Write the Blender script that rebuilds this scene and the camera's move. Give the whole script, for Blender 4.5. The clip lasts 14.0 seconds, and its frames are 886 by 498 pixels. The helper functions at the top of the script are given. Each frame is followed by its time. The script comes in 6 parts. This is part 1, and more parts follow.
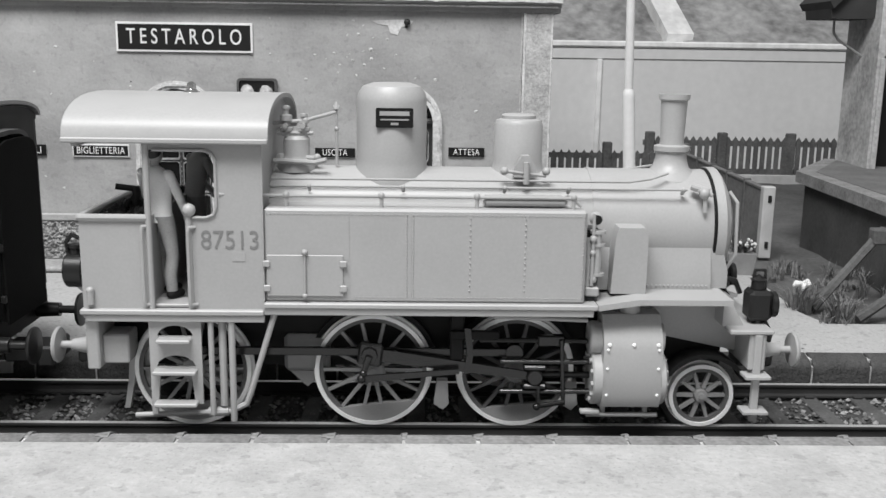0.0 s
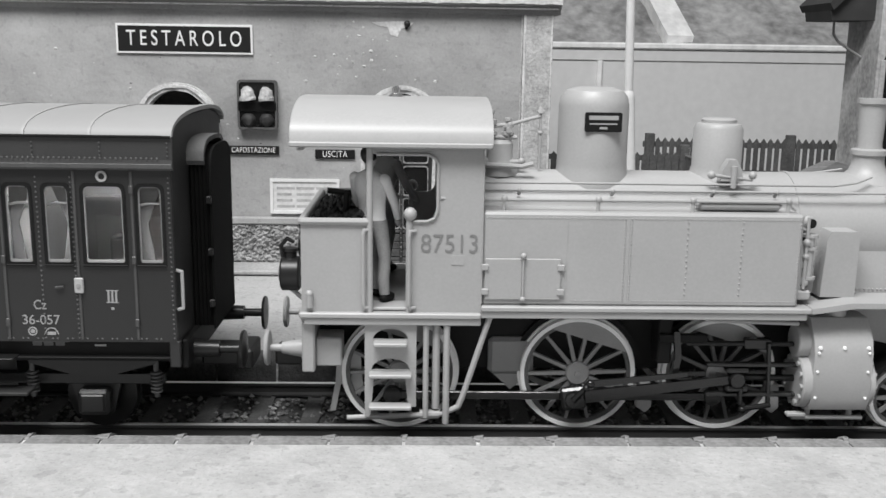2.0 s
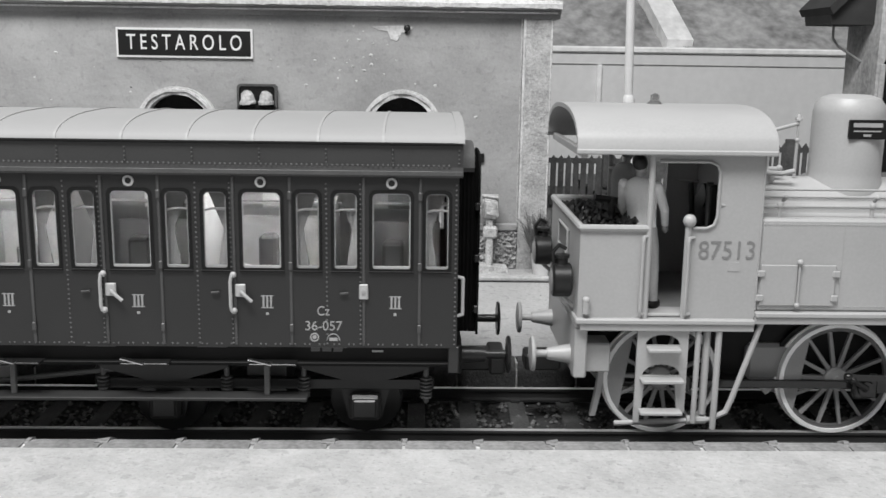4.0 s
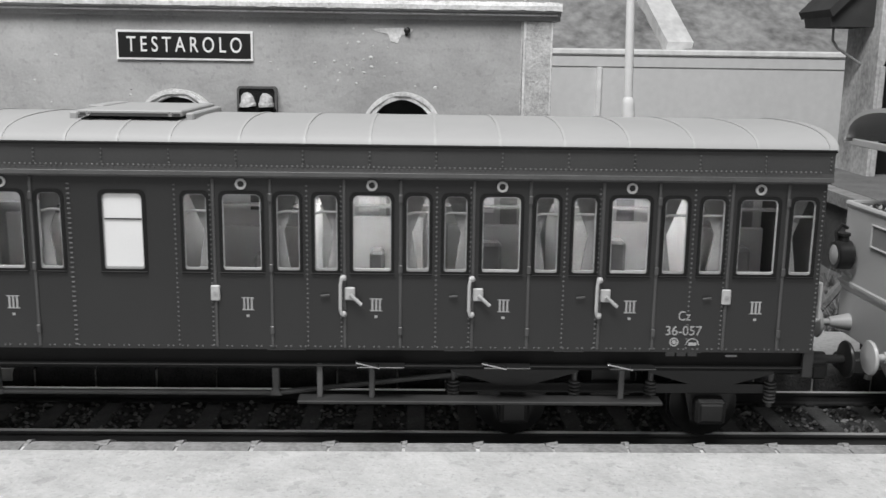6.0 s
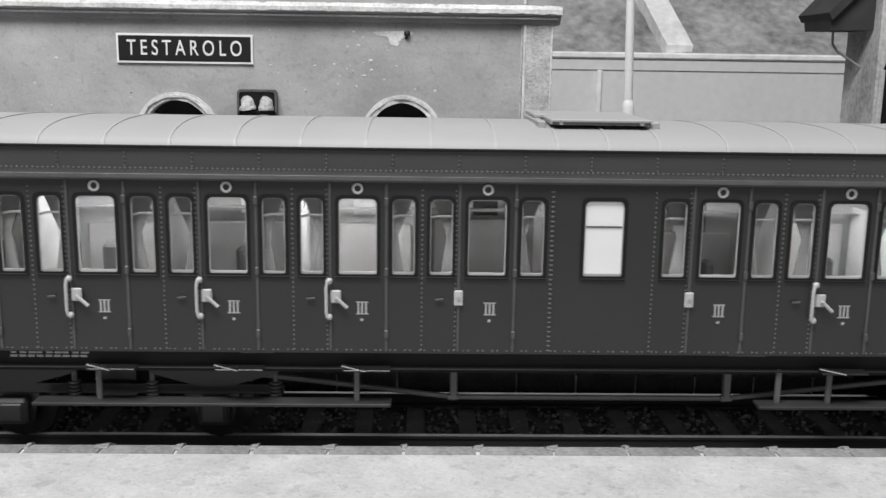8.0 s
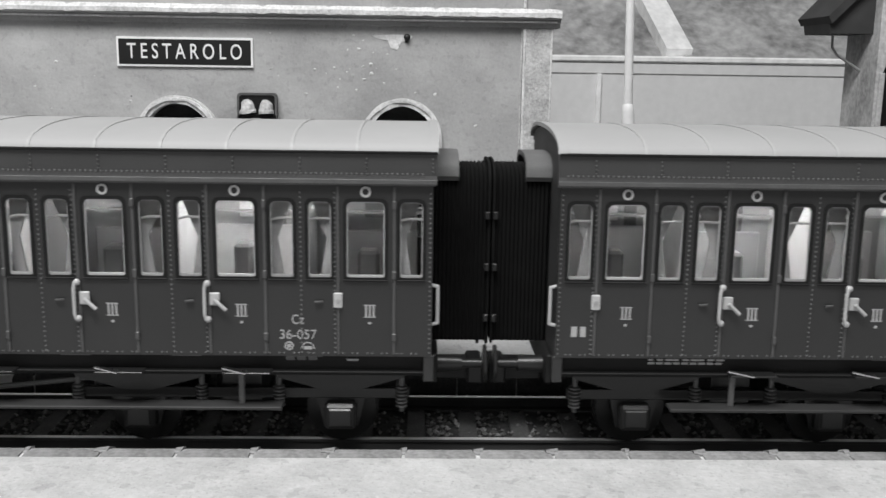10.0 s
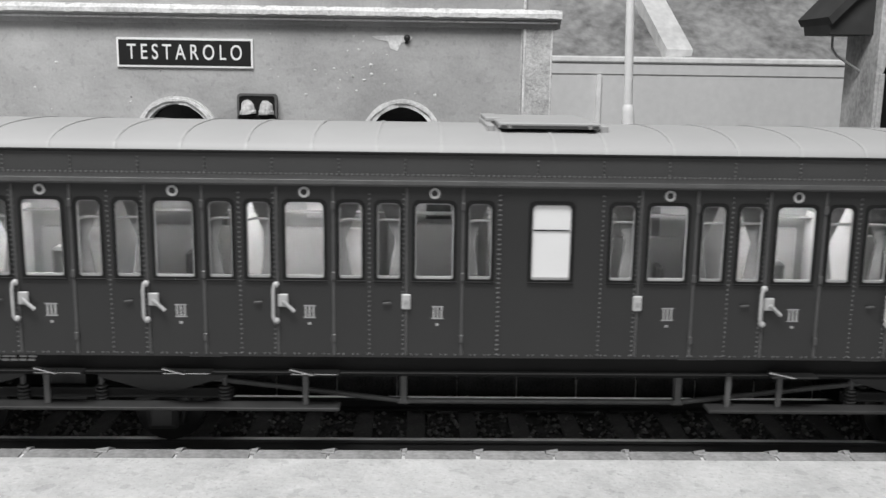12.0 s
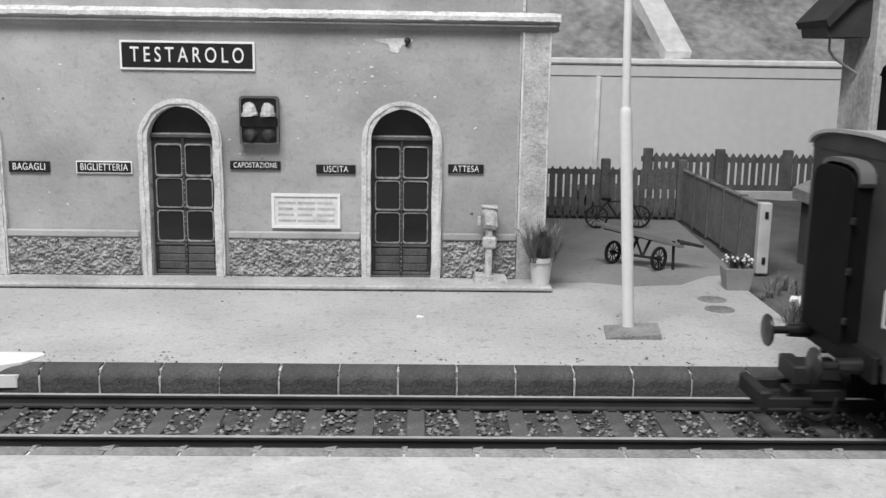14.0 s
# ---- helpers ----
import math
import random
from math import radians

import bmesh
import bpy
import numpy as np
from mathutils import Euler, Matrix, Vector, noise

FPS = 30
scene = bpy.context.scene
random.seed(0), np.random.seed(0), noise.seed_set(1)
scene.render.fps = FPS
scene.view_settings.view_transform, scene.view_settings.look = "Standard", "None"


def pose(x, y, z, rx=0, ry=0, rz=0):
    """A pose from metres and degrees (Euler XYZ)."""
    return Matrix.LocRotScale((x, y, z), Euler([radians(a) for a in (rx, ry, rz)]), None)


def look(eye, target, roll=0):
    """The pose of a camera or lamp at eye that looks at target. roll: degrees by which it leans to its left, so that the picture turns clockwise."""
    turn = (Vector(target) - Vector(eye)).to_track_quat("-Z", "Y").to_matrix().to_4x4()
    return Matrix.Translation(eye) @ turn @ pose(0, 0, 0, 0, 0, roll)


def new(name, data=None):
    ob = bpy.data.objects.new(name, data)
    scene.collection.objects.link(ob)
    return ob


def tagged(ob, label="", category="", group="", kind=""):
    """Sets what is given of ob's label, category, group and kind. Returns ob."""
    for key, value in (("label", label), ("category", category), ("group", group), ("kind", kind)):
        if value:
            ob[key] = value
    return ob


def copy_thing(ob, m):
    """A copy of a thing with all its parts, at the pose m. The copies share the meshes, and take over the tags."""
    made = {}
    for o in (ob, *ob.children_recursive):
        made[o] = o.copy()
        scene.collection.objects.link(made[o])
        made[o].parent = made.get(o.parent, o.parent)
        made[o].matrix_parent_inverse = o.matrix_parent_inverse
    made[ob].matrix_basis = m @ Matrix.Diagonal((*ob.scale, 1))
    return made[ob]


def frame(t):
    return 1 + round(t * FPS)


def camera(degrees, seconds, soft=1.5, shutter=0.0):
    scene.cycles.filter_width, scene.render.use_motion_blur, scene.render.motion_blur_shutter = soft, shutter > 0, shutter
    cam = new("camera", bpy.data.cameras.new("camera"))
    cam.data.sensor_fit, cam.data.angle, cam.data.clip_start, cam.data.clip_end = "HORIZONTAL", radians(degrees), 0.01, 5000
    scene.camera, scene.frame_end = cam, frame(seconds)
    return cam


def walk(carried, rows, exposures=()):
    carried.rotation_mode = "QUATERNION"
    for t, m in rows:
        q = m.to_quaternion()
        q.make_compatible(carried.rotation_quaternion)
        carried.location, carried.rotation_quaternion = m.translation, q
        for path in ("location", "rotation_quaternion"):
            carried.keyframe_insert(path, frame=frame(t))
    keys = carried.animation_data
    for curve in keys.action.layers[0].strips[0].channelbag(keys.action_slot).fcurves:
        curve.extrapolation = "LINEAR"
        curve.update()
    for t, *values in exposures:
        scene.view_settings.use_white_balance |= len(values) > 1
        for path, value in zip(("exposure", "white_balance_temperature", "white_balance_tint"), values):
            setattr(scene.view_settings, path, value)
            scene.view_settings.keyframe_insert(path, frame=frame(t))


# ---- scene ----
# A model railway at 1:87. Lengths below are full-size metres; S brings them to the model's size.
S = 1 / 87

# camera: stands beside the track, tilts up very slowly, eases back a little at the end
cam = camera(49.53, 14.0, shutter=0.18)
EYE = (0.0, -12.85, 4.905)
YAW = radians(1.43)
TILTS = [(0.0, 11.84, 0), (0.5, 11.79, 0), (1.0, 11.76, 0), (1.5, 11.75, 0), (2.0, 11.745, 0), (2.2, 11.73, 0), (4.3, 11.48, 0), (4.5, 11.46, 0),
         (5.0, 11.40, 0), (5.5, 11.39, 0), (6.0, 11.38, 0), (6.5, 11.33, 0), (7.0, 11.30, 0), (7.5, 11.24, 0), (8.0, 11.19, 0),
         (8.5, 11.13, 0), (9.0, 11.05, 0), (9.2, 11.03, 0), (11.3, 10.98, 0), (11.5, 10.975, 0), (12.0, 10.95, 0), (12.5, 10.94, 0), (13.0, 10.91, 0),
         (13.5, 10.90, 0.10), (14.0, 10.895, 0.18)]


def eye_pose(tilt, back):
    a = radians(tilt)
    way = Vector((math.sin(YAW) * math.cos(a), math.cos(YAW) * math.cos(a), -math.sin(a)))
    eye = (Vector(EYE) - way * back) * S
    return look(eye, eye + way, 0.84)


walk(cam, [(t, eye_pose(a, b)) for t, a, b in TILTS])

# light: an even bright room and one soft lamp over the layout, a little to the front
world = bpy.data.worlds.new("room_light")
scene.world = world
world.use_nodes = True
world.node_tree.nodes["Background"].inputs[0].default_value = (1, 1, 1, 1)
world.node_tree.nodes["Background"].inputs[1].default_value = 0.28
lamp_data = bpy.data.lights.new("ceiling_lamp", "AREA")
lamp_data.shape, lamp_data.size, lamp_data.size_y, lamp_data.energy = "RECTANGLE", 26 * S, 14 * S, 3.62
lamp = new("ceiling_lamp", lamp_data)
lamp.matrix_world = look(Vector((-6.5, -17.5, 39.5)) * S, Vector((1.5, 3.5, 1)) * S)
scene.view_settings.exposure = 0.0

# ---- materials ----


def material(name, grey, rough=0.6, metal=0.0, vary=0.15, fine=60.0, coarse=2.0, bump=0.0, bump_size=40.0, spots=0.0, per_piece=0.0, glow=0.0, coat=0.0, spec=0.5, grain=1.0, specks=0.0, per_island=0.0):
    """A painted or natural grey surface: two scales of variation, relief, specks."""
    m = bpy.data.materials.new(name)
    m.use_nodes = True
    n, l = m.node_tree.nodes, m.node_tree.links
    b = n["Principled BSDF"]
    co = n.new("ShaderNodeTexCoord")
    mp = n.new("ShaderNodeMapping")
    mp.inputs["Scale"].default_value = (1 / S,) * 3
    l.new(co.outputs["Object"], mp.inputs[0])

    def noise_at(size, detail=4):
        t = n.new("ShaderNodeTexNoise")
        t.inputs["Scale"].default_value, t.inputs["Detail"].default_value = size, detail
        l.new(mp.outputs[0], t.inputs["Vector"])
        return t.outputs[0]

    def maths(op, a, c):
        t = n.new("ShaderNodeMath")
        t.operation = op
        for k, v in enumerate((a, c)):
            if isinstance(v, (int, float)):
                t.inputs[k].default_value = v
            else:
                l.new(v, t.inputs[k])
        return t.outputs[0]

    big, small = noise_at(coarse, 5), noise_at(fine, 3)
    f = maths("ADD", maths("MULTIPLY", maths("SUBTRACT", big, 0.5), vary * 4.0), maths("MULTIPLY", maths("SUBTRACT", small, 0.5), vary * 3.5 * grain))
    f = maths("ADD", f, 1.0)
    if spots:
        sp = maths("GREATER_THAN", noise_at(fine * 0.35, 2), 0.63)
        f = maths("MULTIPLY", f, maths("SUBTRACT", 1.0, maths("MULTIPLY", sp, spots)))
    if specks:
        tiny = noise_at(fine * 1.6, 2)
        f = maths("MULTIPLY", f, maths("SUBTRACT", 1.0, maths("MULTIPLY", maths("GREATER_THAN", tiny, 0.64), specks)))
        f = maths("ADD", f, maths("MULTIPLY", maths("LESS_THAN", tiny, 0.35), specks * 0.6))
    if per_island:
        geo = n.new("ShaderNodeNewGeometry")
        f = maths("MULTIPLY", f, maths("ADD", maths("MULTIPLY", geo.outputs["Random Per Island"], per_island * 2), 1 - per_island))
    if per_piece:
        info = n.new("ShaderNodeObjectInfo")
        f = maths("MULTIPLY", f, maths("ADD", maths("MULTIPLY", info.outputs["Random"], per_piece), 1 - per_piece / 2))
    v = maths("MULTIPLY", f, grey)
    cc = n.new("ShaderNodeCombineColor")
    for k in range(3):
        l.new(v, cc.inputs[k])
    l.new(cc.outputs[0], b.inputs["Base Color"])
    l.new(maths("ADD", maths("MULTIPLY", maths("SUBTRACT", small, 0.5), 0.25), rough), b.inputs["Roughness"])
    b.inputs["Metallic"].default_value = metal
    b.inputs["Coat Weight"].default_value = coat
    b.inputs["Specular IOR Level"].default_value = spec
    if bump:
        bp = n.new("ShaderNodeBump")
        bp.inputs["Strength"].default_value, bp.inputs["Distance"].default_value = bump, 0.03 * S
        l.new(noise_at(bump_size, 6), bp.inputs["Height"])
        l.new(bp.outputs[0], b.inputs["Normal"])
    if glow:
        b.inputs["Emission Color"].default_value, b.inputs["Emission Strength"].default_value = (1, 1, 1, 1), glow
    return m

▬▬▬

EXERCISE AIM> Please reproduce the listing exactly from its opening line through the line that contains "import bmesh", both included, with all pictures omitted.

ANSWER TO THE TASK>
Write the Blender script that rebuilds this scene and the camera's move. Give the whole script, for Blender 4.5. The clip lasts 14.0 seconds, and its frames are 886 by 498 pixels. The helper functions at the top of the script are given. Each frame is followed by its time. The script comes in 6 parts. This is part 1, and more parts follow.
0.0 s
2.0 s
4.0 s
6.0 s
8.0 s
10.0 s
12.0 s
14.0 s
# ---- helpers ----
import math
import random
from math import radians

import bmesh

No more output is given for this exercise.